The second area identified is self-preservation. The emergence of the health-conscious consumer has led to the development of “healthy” brands such as bio-products and environmentally-benign and preservative-free products. One side-effect is that the more sensitive formulations require packaging solutions that offer higher barrier protection than traditional packaging, a need addressed by airless packaging systems.
However, these systems can be high cost, with significant investments required in new filling lines and have limited flexibility in terms of bottle shape and size. Plastohm sought to address these problems by launching AirFree, claimed to be the first one-part airless bottle and closure packaging solution. Using conventional co-extrusion technology, the AirFree bottle has a rigid external wall and a contractible internal pouch.

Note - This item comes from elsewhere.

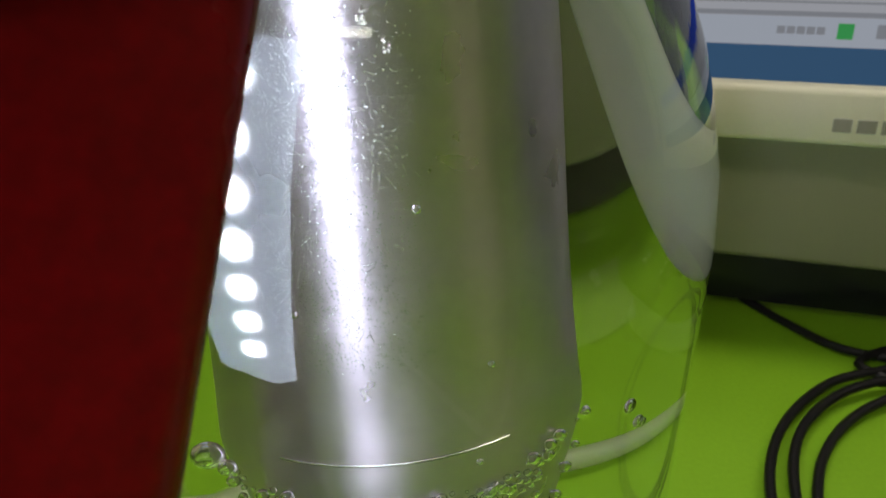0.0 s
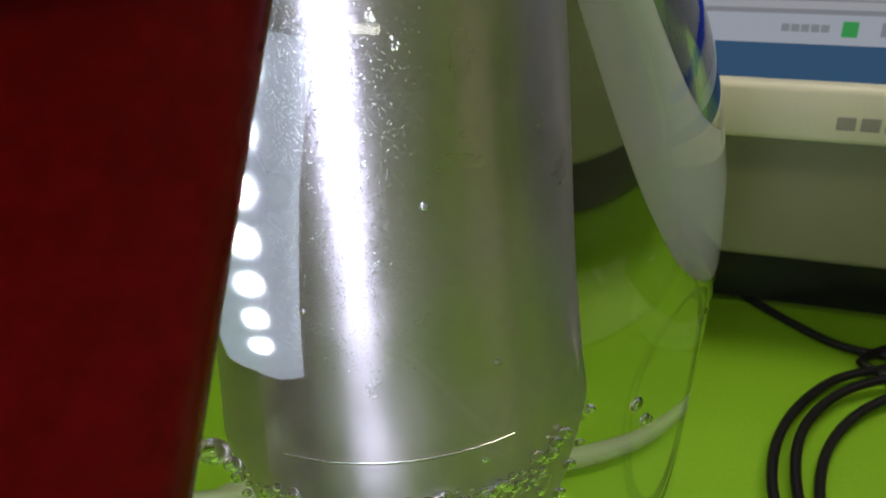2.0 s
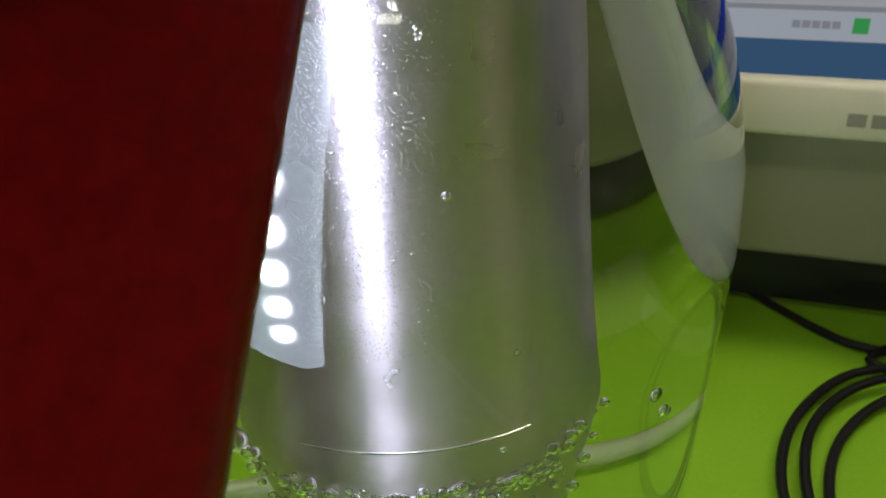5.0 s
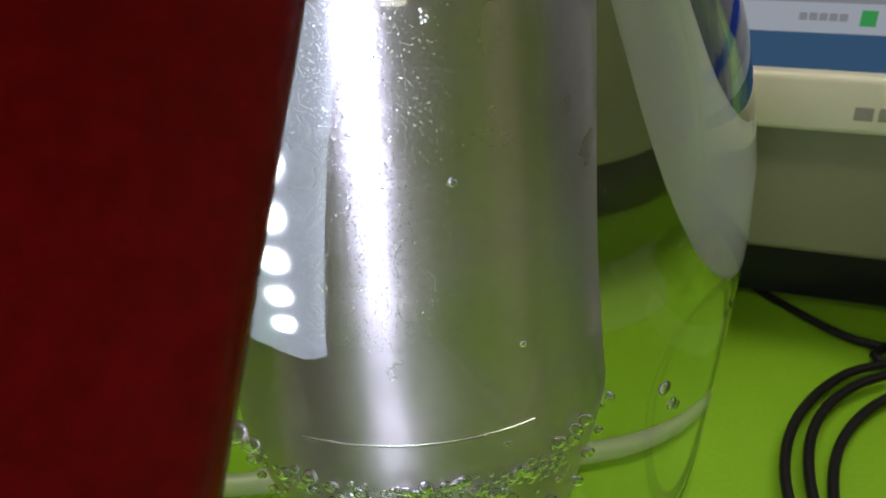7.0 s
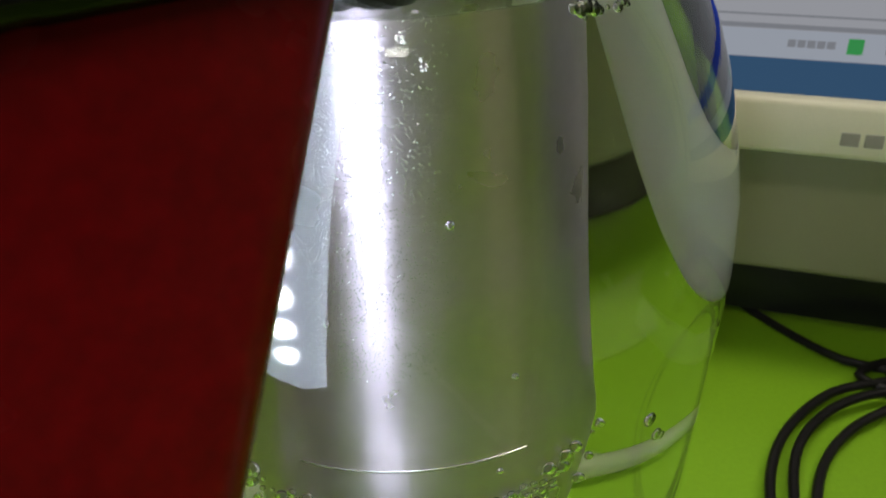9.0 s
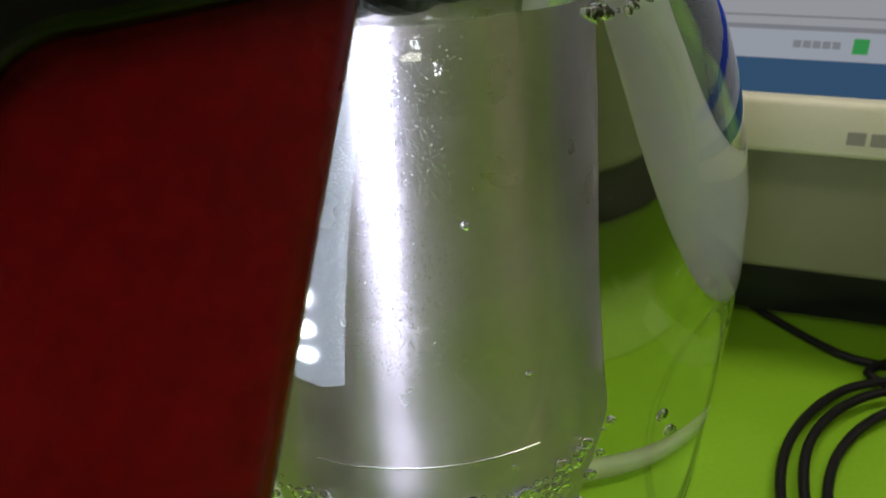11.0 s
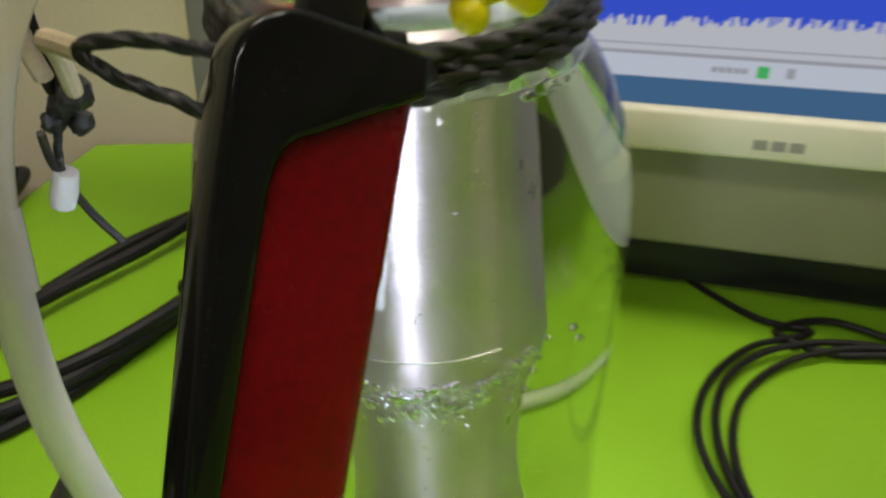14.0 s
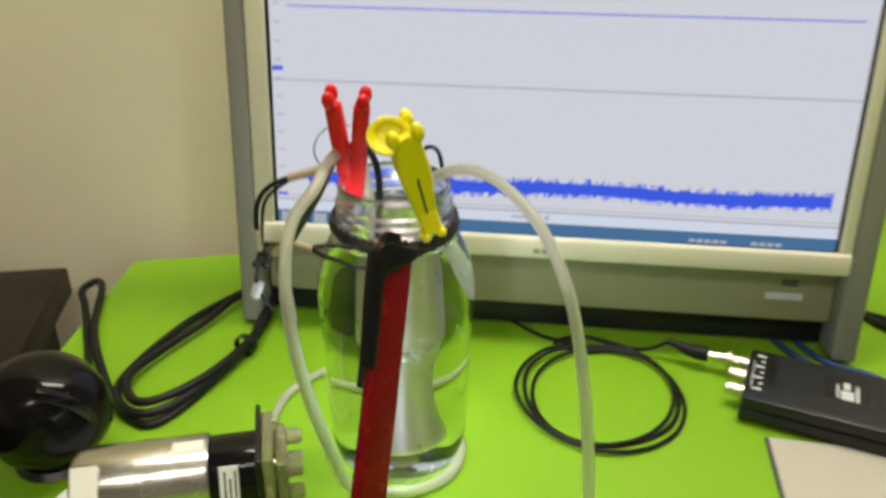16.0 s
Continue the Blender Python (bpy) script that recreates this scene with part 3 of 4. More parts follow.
part("loop", braid([ring_point(a, 0.0374) for a in range(-20, 345, 15)], 0.0021, 0.007), CORD, cord, world=True)
part("loop", braid([ring_point(a, 0.0380, -0.0024) for a in range(-30, 348, 15)], 0.0021, 0.007), CORD, cord, world=True)
part("loop", braid([ring_point(a, 0.0372, 0.0024) for a in range(-10, 350, 15)], 0.0018, 0.006), CORD, cord, world=True)
part("tie", braid([(0.020, -0.032, 0.1800), (0.012, -0.039, 0.1785), (0.004, -0.044, 0.1790), (-0.004, -0.048, 0.185), (-0.007, -0.051, 0.191), (-0.009, -0.048, 0.194), (-0.010, -0.044, 0.188), (-0.004, -0.041, 0.181)], 0.0015, 0.006), CORD, cord, world=True)
part("tie", braid([(0.016, -0.036, 0.1775), (0.008, -0.042, 0.1768), (0.001, -0.045, 0.1785), (-0.004, -0.047, 0.188), (-0.002, -0.050, 0.194), (0.000, -0.047, 0.189), (0.005, -0.041, 0.181)], 0.0015, 0.006), CORD, cord, world=True)
part("side_loop", braid([(-0.016, -0.034, 0.181), (-0.028, -0.038, 0.184), (-0.037, -0.040, 0.1865), (-0.044, -0.040, 0.1865), (-0.048, -0.040, 0.185), (-0.043, -0.041, 0.181), (-0.033, -0.042, 0.177), (-0.024, -0.043, 0.173), (-0.010, -0.045, 0.174)], 0.0014, 0.006), CORD, cord, world=True)
knot = ball((0, 0, 0), 1, 14)
knot = [v * (1 + 0.35 * noise.noise(v * 2.3)) for v in knot[0]], knot[1]
part("knot", knot, CORD, cord, "bunched knot", world=True, place=Matrix.Translation((-0.004, -0.042, 0.1815)) @ Matrix.Diagonal((0.013, 0.0045, 0.006, 1)))
part("sleeve", sweep([(-0.048, -0.040, 0.1850), (-0.056, -0.034, 0.1850), (-0.064, -0.016, 0.1770), (-0.0725, 0.003, 0.1625)], 0.0020, 10, 6), TAN, cord, "tan cloth sleeve", world=True)
for c, r in (((-0.0750, 0.0080, 0.1600), 0.0042), ((-0.0805, 0.0120, 0.1560), 0.0038), ((-0.0785, 0.0140, 0.1505), 0.0032), ((-0.0840, 0.0120, 0.1515), 0.0030)):
    k = ball((0, 0, 0), 1, 9)
    part("stopper_knot", ([v * (1 + 0.3 * noise.noise(v * 2.1 + Vector(c) * 300)) for v in k[0]], k[1]), CORD, cord, "black knotted stopper", world=True, place=Matrix.Translation(c) @ Matrix.Diagonal((r, r, r, 1)))
part("loose_strand", braid([(-0.0815, 0.012, 0.153), (-0.0840, 0.011, 0.147), (-0.0850, 0.010, 0.139)], 0.0011, 0.004), CORD, cord, world=True)

# ---- spring clips on the rim ----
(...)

“AirFree offers a strong cost advantage,” adds Kuhn. “Its manufacturing process reduces assembly risks and manufacturing costs significantly. Its higher barrier properties offer better protection to fragile formulations than traditional piston-based systems. AirFree, in its Protect+ version, incorporates an additional layer of EVOH or PA for a further enhanced barrier against water, oxygen, UV and aromas. AirFree bottles can be used in any position and spray at all angles for true 360° application. Multi-position is a significant advantage for several market segments such as bodycare, suncare and tanning, haircare and professional beauty.” Plastohm also says that while most airless systems can only take cylindrical or oval shapes and are available in a limited number of sizes, AirFree can take almost any shape and size. Brand identities can be preserved and enhanced with consistent bottle shapes and large decoration areas.
The final finding from the survey is labelled “affirming one’s personality” – some consumers are pursuing rarity and exclusivity and search for a high level of personalisation which manifests itself in low brand loyalty and strong impulse purchasing patterns. Novelty and packaging features often ignite these purchasing decisions. This makes packaging the first contact between the consumer and a product, a strategic element of the product and a key part of the marketing mix.
Sleek harmonious contours set Unilever’s new Dove liquid soap product packaging apart from others on-shelf. Featuring custom closures manufactured by Seaquist, the rounded snap top on the soap and inverted flat lid closure used for conditioning products ensure safe and clean dispensing. The gloss finish to the finger recess contrasts with the matte finish of the main body of the closures.
As product formulations become ever richer and thicker, jars are becoming an increasingly popular, indeed essential, packaging component. Another recent addition from Seaquist is Camélia, a dispensing jar closure with flip-top dispensing convenience. As conventional screw-off closure systems require two hands to use, accessing the product inside can be awkward and the package can become contaminated with product and Camélia now addresses this problem.
Seaquist has also developed a distinctive bi-injected snap top closure. Gemini is said to be ideal for both upright and inverted applications in the hair, shower, skin and facial care markets for packages ranging from 125-300ml and is available with Seaquist’s SimpliSqueeze valve technology for non-drip, no mess dispensing.